Dr. Bob outside Nathan P. Murphy's

I played Nathan P. Murphy's for the first time last April.  It was an early weekday show, and not much of a crowd showed up (ie: no one). Despite the poor turnout, I was made a home cooked dinner by Dr. Bob and his partner, Wanda, and we sat around talking for hours about his life, the club, and the history of his stage. I go to so many venues where I get on stage and it listens to me. Sometimes, it's really nice to go to a room where I can listen to it instead. In this case the venue is encompassed by Dr. Bob's soul. The wisdom and encouragement gained by just shutting up and hearing someone speak for an hour or two is sometimes insurmountable. That’s not to say he didn’t listen to me. At that first show, I played for him alone.
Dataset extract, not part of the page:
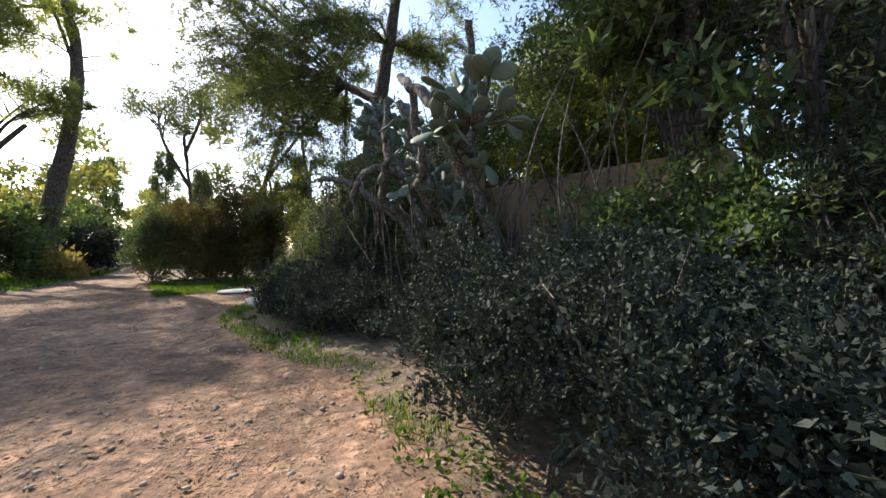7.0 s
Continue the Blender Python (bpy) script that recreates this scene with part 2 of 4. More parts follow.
M_LEAF_GREEN = leaf_material("green_leaves", (0.0255, 0.054, 0.0165), (0.051, 0.0938, 0.0255), (0.12, 0.158, 0.0375), 0.42, 0.4, 2.6)
# lighter, yellower version of the green leaves: sunshine put into the leaf colour
M_SUNLIT_HEDGE = leaf_material("sunlit_hedge_leaves", (0.063, 0.117, 0.027), (0.126, 0.189, 0.0405), (0.27, 0.306, 0.072), 0.45, 0.4, 1.6)
M_LEAF_YELLOW = leaf_material("yellow_green_leaves", (0.12, 0.15, 0.035), (0.20, 0.22, 0.05), (0.28, 0.25, 0.07), 0.45, 0.5, 0.4)
M_LEAF_BROWN = leaf_material("rusty_foliage", (0.0805, 0.0575, 0.0287), (0.115, 0.0862, 0.0368), (0.0978, 0.109, 0.0403), 0.3, 0.6, 0.7)
M_GRASS = leaf_material("grass_blades", (0.044, 0.101, 0.0141), (0.0792, 0.154, 0.0211), (0.15, 0.207, 0.0352), 0.45, 0.5, 0.8)
M_DRYGRASS = leaf_material("dry_grass", (0.28, 0.22, 0.10), (0.36, 0.29, 0.14), (0.20, 0.20, 0.07), 0.4, 0.6, 0.8)
M_LITTER = leaf_material("leaf_litter", (0.10, 0.06, 0.035), (0.18, 0.11, 0.065), (0.27, 0.19, 0.12), 0.05, 0.8, 2.0)
M_MOSS = leaf_material("moss", (0.05, 0.09, 0.012), (0.09, 0.14, 0.02), (0.12, 0.16, 0.03), 0.3, 0.7, 2.0)
M_FLOWER = plain_material("pale_blue_petals", (0.42, 0.48, 0.8), (0.6, 0.65, 0.9), 20, 0.6)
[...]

As I watched him from stage, I could see his gears turning as he sat there trying to figure out how I could find a crowd in Springfield.

After taking time to focus on his health the past few years, the club is going through a reinvigoration of sorts. While it remains a blues joint at heart, Dr. Bob opens it up to all kinds of music and sounds as he’s trying to encourage a new generation of artists and music fans to come together. I made it a point to come back to Nathan P. Murphy’s on this tour because it’s a place I want to be a part of. This past week there were three more people in the audience on our early Monday show. While it doesn’t sound like a lot, it’s indicative of touring without major backing. Slow but exponential growth. Those people will help spread the word about Digisaurus in Springfield and there’ll be more people there next time. I know that will happen because I’m seeing it happen in other cities we’re hitting for our third or fourth time. But it’s guys like Dr. Bob and places like Nathan P Murphy’s that are so important to independent artists to get that first footing in a city. It’s the hardest connection to make, and I’m very grateful to Dr. Bob and so many other people across the country who’ve taken that chance on Digisaurus.

If you've got a place like Nathan P. Murphy's in your town, support it. They're becoming a rare breed in the digital age. But for artists like me, they're invaluable to making what we do work.